Simon Birmingham: There’s- I said terribly polite. I want to say my thing as I wrap up. I understand that funding does matter. Now I keep saying what people do with funding of course matters even more, and I stand by that. I don’t want to have a lengthy debate, not least because I’ve got a teleconference to join in a few minutes. But having had funding raised, there’s one point that I do want to emphasise, because there’s a fair degree of misinformation that sometimes is spread in that frustrating political debate I alluded to at the outset.
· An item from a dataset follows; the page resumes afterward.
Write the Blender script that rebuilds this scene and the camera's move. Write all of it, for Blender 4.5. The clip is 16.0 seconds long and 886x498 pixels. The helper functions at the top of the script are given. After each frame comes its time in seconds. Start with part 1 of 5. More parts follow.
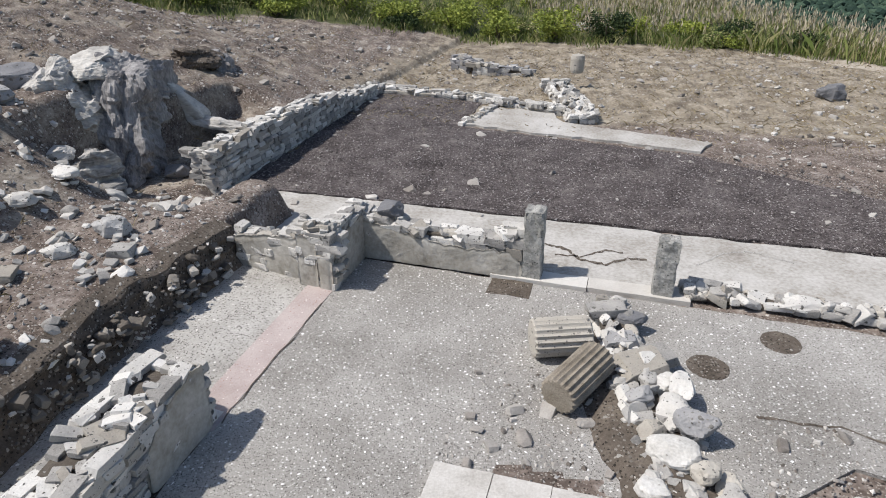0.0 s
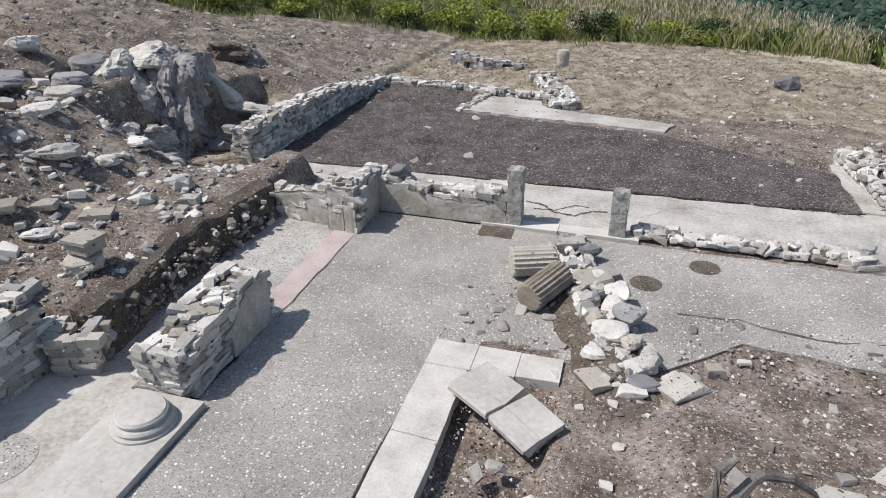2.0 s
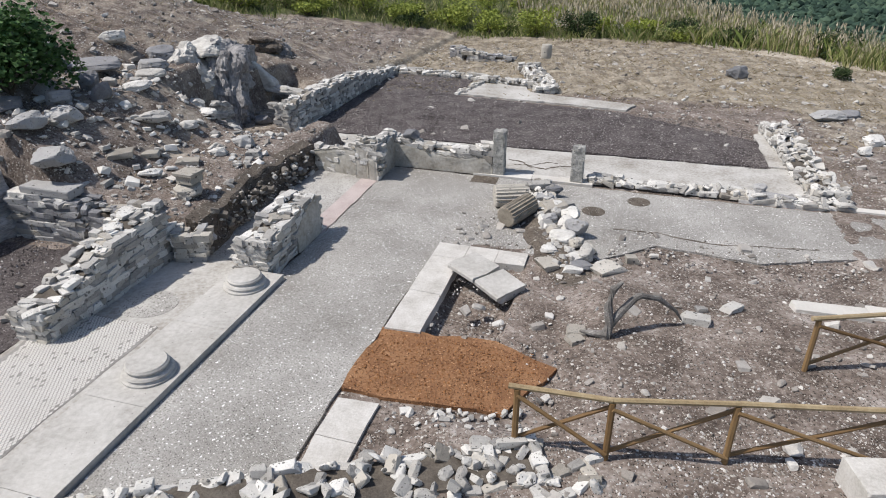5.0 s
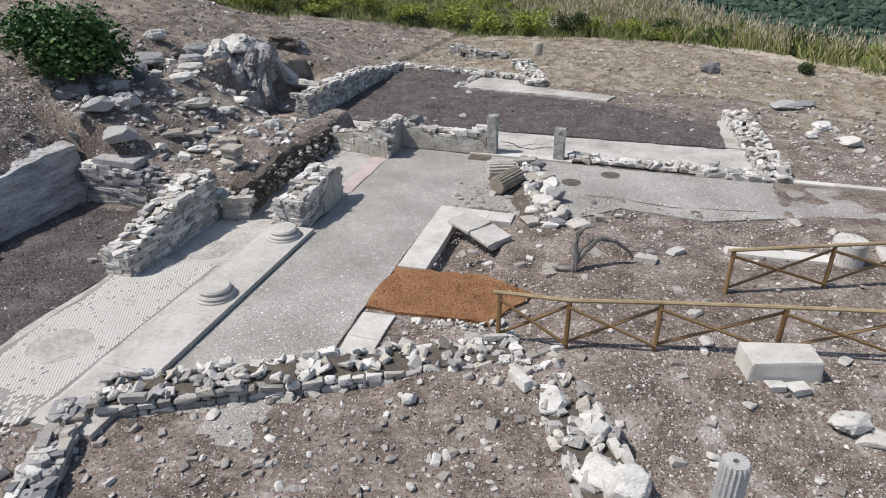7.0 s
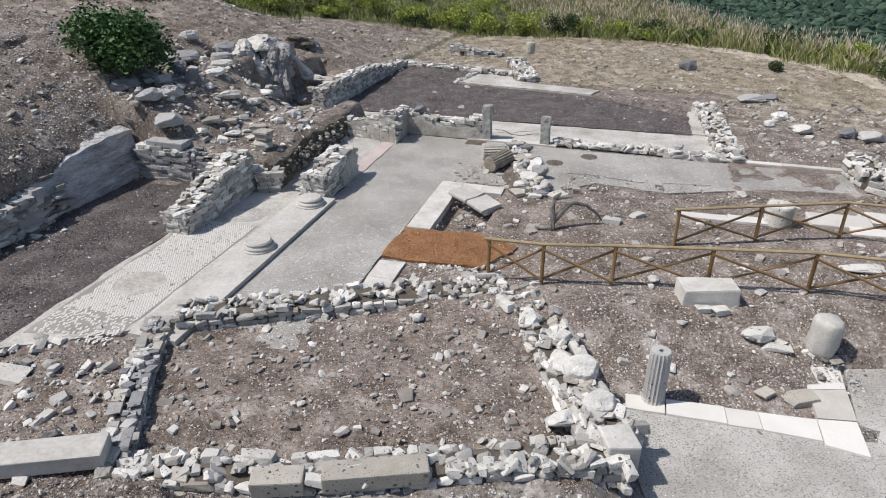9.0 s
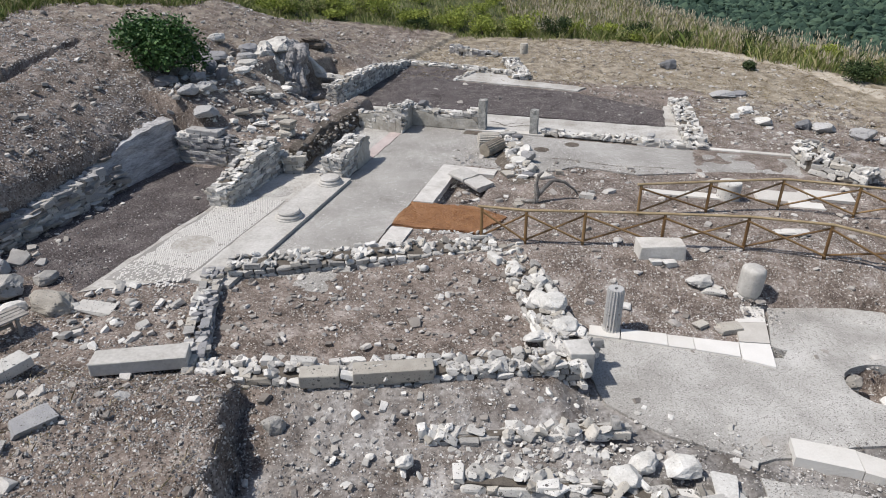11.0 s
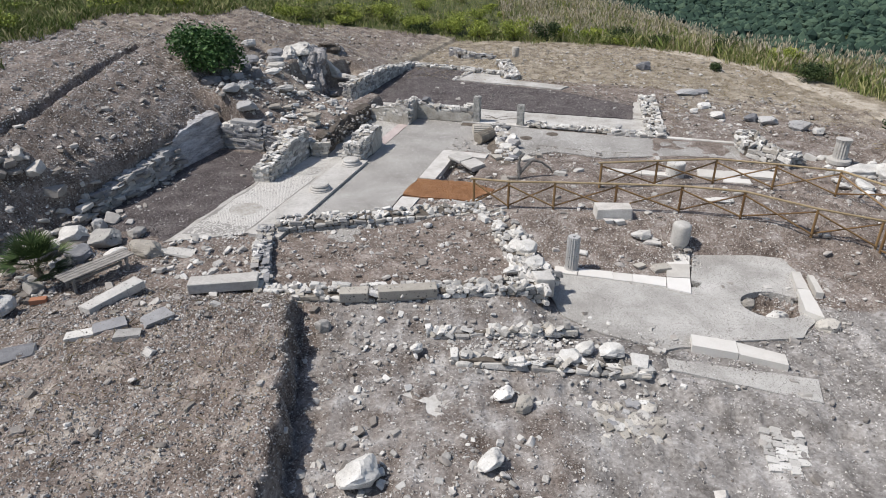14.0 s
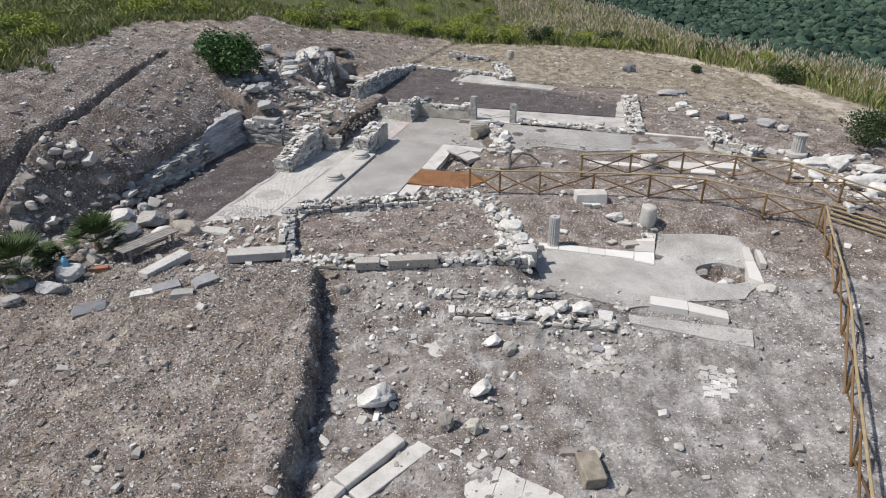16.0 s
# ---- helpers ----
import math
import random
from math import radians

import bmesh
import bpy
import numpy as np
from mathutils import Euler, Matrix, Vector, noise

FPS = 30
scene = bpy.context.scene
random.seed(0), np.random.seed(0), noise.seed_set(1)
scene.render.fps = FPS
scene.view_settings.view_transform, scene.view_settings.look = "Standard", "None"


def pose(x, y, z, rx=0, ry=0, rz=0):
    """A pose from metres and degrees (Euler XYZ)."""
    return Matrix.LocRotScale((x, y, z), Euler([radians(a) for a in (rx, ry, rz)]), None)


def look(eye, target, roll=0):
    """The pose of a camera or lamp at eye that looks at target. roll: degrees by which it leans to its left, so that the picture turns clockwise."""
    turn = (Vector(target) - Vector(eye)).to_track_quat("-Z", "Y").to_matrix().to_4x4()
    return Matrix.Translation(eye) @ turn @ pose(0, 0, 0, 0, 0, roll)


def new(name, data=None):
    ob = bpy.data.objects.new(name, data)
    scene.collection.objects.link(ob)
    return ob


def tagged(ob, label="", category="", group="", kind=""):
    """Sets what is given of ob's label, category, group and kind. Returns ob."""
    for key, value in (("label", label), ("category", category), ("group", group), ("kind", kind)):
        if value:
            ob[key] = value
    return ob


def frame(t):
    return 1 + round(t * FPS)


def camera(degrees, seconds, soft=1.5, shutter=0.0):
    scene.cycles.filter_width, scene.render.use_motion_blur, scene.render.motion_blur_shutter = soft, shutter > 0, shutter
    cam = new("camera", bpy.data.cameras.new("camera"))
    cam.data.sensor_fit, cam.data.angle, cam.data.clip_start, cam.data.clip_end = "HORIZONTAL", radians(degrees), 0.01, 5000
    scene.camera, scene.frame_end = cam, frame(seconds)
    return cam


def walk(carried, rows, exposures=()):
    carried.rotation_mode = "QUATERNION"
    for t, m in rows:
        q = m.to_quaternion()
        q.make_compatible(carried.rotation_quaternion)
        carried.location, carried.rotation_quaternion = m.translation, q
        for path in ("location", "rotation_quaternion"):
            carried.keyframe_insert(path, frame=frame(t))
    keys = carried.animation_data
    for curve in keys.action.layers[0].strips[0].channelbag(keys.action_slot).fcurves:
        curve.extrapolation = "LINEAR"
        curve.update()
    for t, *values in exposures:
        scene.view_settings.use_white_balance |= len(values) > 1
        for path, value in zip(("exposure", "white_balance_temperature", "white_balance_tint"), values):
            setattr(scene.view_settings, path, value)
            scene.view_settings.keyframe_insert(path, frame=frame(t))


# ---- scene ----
import functools

cam = camera(67.4, 16.0, soft=1.0)
TILT = 27.0
ROWS = [
    (0, 0.011, 0.021, 5.822),
    (1, 0.013, -1.512, 6.021),
    (2, 0.011, -3.053, 6.213),
    (3, 0.004, -4.607, 6.406),
    (4, -0.006, -6.173, 6.604),
    (5, -0.019, -7.754, 6.812),
    (6, -0.033, -9.351, 7.034),
    (7, -0.049, -10.963, 7.274),
    (8, -0.065, -12.591, 7.534),
    (9, -0.080, -14.234, 7.816),
    (10, -0.095, -15.890, 8.121),
    (11, -0.107, -17.558, 8.450),
    (12, -0.116, -19.235, 8.802),
    (13, -0.122, -20.917, 9.176),
    (14, -0.123, -22.602, 9.572),
    (15, -0.119, -24.285, 9.986),
    (16, -0.108, -25.962, 10.416),
]
walk(cam, [(t, pose(x, y, z, 90 - TILT, 0, 0)) for t, x, y, z in ROWS])

# ---- light ----
world = bpy.data.worlds.new("sky")
scene.world = world
world.use_nodes = True
wn = world.node_tree
sky = wn.nodes.new("ShaderNodeTexSky")
sky.sky_type, sky.sun_disc = "NISHITA", False
SUN_ELEV, SUN_AZ = radians(56), radians(-98)      # azimuth from +y towards +x
sky.sun_elevation, sky.sun_rotation = SUN_ELEV, SUN_AZ
sky.dust_density, sky.air_density = 1.5, 1.0
wn.links.new(sky.outputs[0], wn.nodes["Background"].inputs[0])
wn.nodes["Background"].inputs[1].default_value = 0.105
sun = new("sun", bpy.data.lights.new("sun", "SUN"))
sun.data.energy, sun.data.angle, sun.data.color = 4.0, radians(1.2), (1.0, 0.948, 0.885)
sd = Vector((math.sin(SUN_AZ) * math.cos(SUN_ELEV), math.cos(SUN_AZ) * math.cos(SUN_ELEV), math.sin(SUN_ELEV)))
sun.matrix_world = look(sd * 50, (0, 0, 0))
scene.view_settings.exposure = 0.12


# ---- materials ----
def material(name, ramp, scale=3.0, fine=40.0, rough=0.9, bump=0.4, vary="", spots=None, metal=0.0, bump_scale=None, stretch=None):
    """Noise at two scales through a colour ramp; vary: 'object' or 'island' shifts the ramp piece by piece; spots: (scale, size, colour, share)."""
    m = bpy.data.materials.new(name)
    m.use_nodes = True
    nt = m.node_tree
    N, L = nt.nodes, nt.links
    b = N["Principled BSDF"]
    b.inputs["Roughness"].default_value, b.inputs["Metallic"].default_value = rough, metal
    b.inputs["Specular IOR Level"].default_value = 0.25
    tc = N.new("ShaderNodeTexCoord")
    geo = N.new("ShaderNodeNewGeometry")
    where = geo.outputs["Position"]
    if stretch:
        vm = N.new("ShaderNodeVectorMath")
        vm.operation = "MULTIPLY"
        L.new(where, vm.inputs[0])
        vm.inputs[1].default_value = stretch
        where = vm.outputs[0]

    def noise_at(s, detail=4.0, rgh=0.6):
        n = N.new("ShaderNodeTexNoise")
        n.inputs["Scale"].default_value, n.inputs["Detail"].default_value, n.inputs["Roughness"].default_value = s, detail, rgh
        L.new(where, n.inputs["Vector"])
        return n

    def calc(op, a, c, d=None):
        n = N.new("ShaderNodeMath")
        n.operation = op
        for k, v in enumerate((a, c, d)):
            if v is None:
                continue
            if isinstance(v, (int, float)):
                n.inputs[k].default_value = v
            else:
                L.new(v, n.inputs[k])
        return n.outputs[0]

    big, small = noise_at(scale), noise_at(fine, 3.0)
    f = calc("ADD", calc("MULTIPLY", big.outputs[0], 0.6), calc("MULTIPLY", small.outputs[0], 0.4))
    f = calc("MULTIPLY_ADD", calc("SUBTRACT", f, 0.5), 2.2, 0.5)
    if vary == "object":
        r = N.new("ShaderNodeObjectInfo").outputs["Random"]
    elif vary == "island":
        r = geo.outputs["Random Per Island"]
    if vary:
        f = calc("ADD", calc("MULTIPLY", f, 0.35), calc("MULTIPLY", r, 0.65))
    cr = N.new("ShaderNodeValToRGB")
    el = cr.color_ramp.elements
    for k, (p, c) in enumerate(ramp):
        e = el[k] if k < 2 else el.new(p)
        e.position, e.color = p, (*c, 1)
    L.new(f, cr.inputs[0])
    col = cr.outputs[0]
    relief = None
    if spots:
        for ss, size, sc, share in spots:
            wn_ = N.new("ShaderNodeTexNoise")
            wn_.inputs["Scale"].default_value, wn_.inputs["Detail"].default_value = ss * 1.7, 1.0
            L.new(where, wn_.inputs["Vector"])
            wv = N.new("ShaderNodeVectorMath")
            wv.operation = "MULTIPLY_ADD"
            L.new(wn_.outputs["Color"], wv.inputs[0])
            wv.inputs[1].default_value = (0.5 / ss,) * 3
            L.new(where, wv.inputs[2])
            v = N.new("ShaderNodeTexVoronoi")
            v.inputs["Scale"].default_value = ss
            L.new(wv.outputs[0], v.inputs["Vector"])
            sep = N.new("ShaderNodeSeparateColor")
            L.new(v.outputs["Color"], sep.inputs[0])
            # each chip has its own size and tone
            own = calc("MULTIPLY", calc("MULTIPLY_ADD", sep.outputs[2], 0.9, 0.55), size)
            here = calc("LESS_THAN", sep.outputs[0], share)
            hit = calc("MULTIPLY", calc("LESS_THAN", v.outputs["Distance"], own), here)
            tone = N.new("ShaderNodeMix")
            tone.data_type = "RGBA"
            L.new(sep.outputs[1], tone.inputs["Factor"])
            tone.inputs["A"].default_value = tuple(c * 0.62 for c in sc) + (1,)
            tone.inputs["B"].default_value = tuple(min(c * 1.28, 0.86) for c in sc) + (1,)
            mx = N.new("ShaderNodeMix")
            mx.data_type = "RGBA"
            L.new(hit, mx.inputs["Factor"])
            L.new(col, mx.inputs["A"])
            L.new(tone.outputs["Result"], mx.inputs["B"])
            col = mx.outputs["Result"]
            dome = calc("MULTIPLY", calc("MAXIMUM", calc("SUBTRACT", 1.0, calc("DIVIDE", v.outputs["Distance"], own)), 0.0), calc("MULTIPLY", here, min(7.0 / ss, 1.0)))
            relief = dome if relief is None else calc("ADD", relief, dome)
    L.new(col, b.inputs["Base Color"])
    bp = N.new("ShaderNodeBump")
    bp.inputs["Strength"].default_value, bp.inputs["Distance"].default_value = bump, 0.03
    rn = noise_at(bump_scale or fine * 0.6, 6.0, 0.65)
    if relief is None:
        L.new(rn.outputs[0], bp.inputs["Height"])
    else:
        L.new(calc("ADD", rn.outputs[0], relief), bp.inputs["Height"])
    L.new(bp.outputs[0], b.inputs["Normal"])
    return m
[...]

That is that from a Federal Government level, school funding is at record levels. It’s forecast to keep growing. No matter who is elected, it’s forecast to keep growing. Now I’m not going to mislead you: my political opponents are promising far greater rates of growth than we are necessarily promising. But I often hear discussion of cuts and I sometimes get questions from genuinely concerned teachers and school leaders saying we’ve had extra money flowing into our school in recent years, and we’re really worried that we won’t be able to keep doing those things under the cuts that are forecast. Well, the message I just want to emphasise is a point of reassurance, and you’ll all have your views about funding debates generally, but a point of reassurance is funding is promised to keep growing. If your school has managed to do different things and additional things in recent years, that’s the baseline off of which we’re growing, no matter who’s elected. So the opportunity to keep doing things won’t actually be removed from schools. Of course, happily, I’ve no doubt we’ll have other opportunities to debate what additional arguments there are, but I do just want to provide that reassurance, because each time I hear the word cuts, I know that there are those who fear that what they’re currently doing today is at risk, and that’s certainly not the case. That is not the case. It’s about the trajectory of growth into the future around school funding, rather than actually any sense of reduction. But on that slightly controversial and political note…

[Laughter]

Simon Birmingham: …I do need to wrap up. So thank you all very much again for your attention and participation.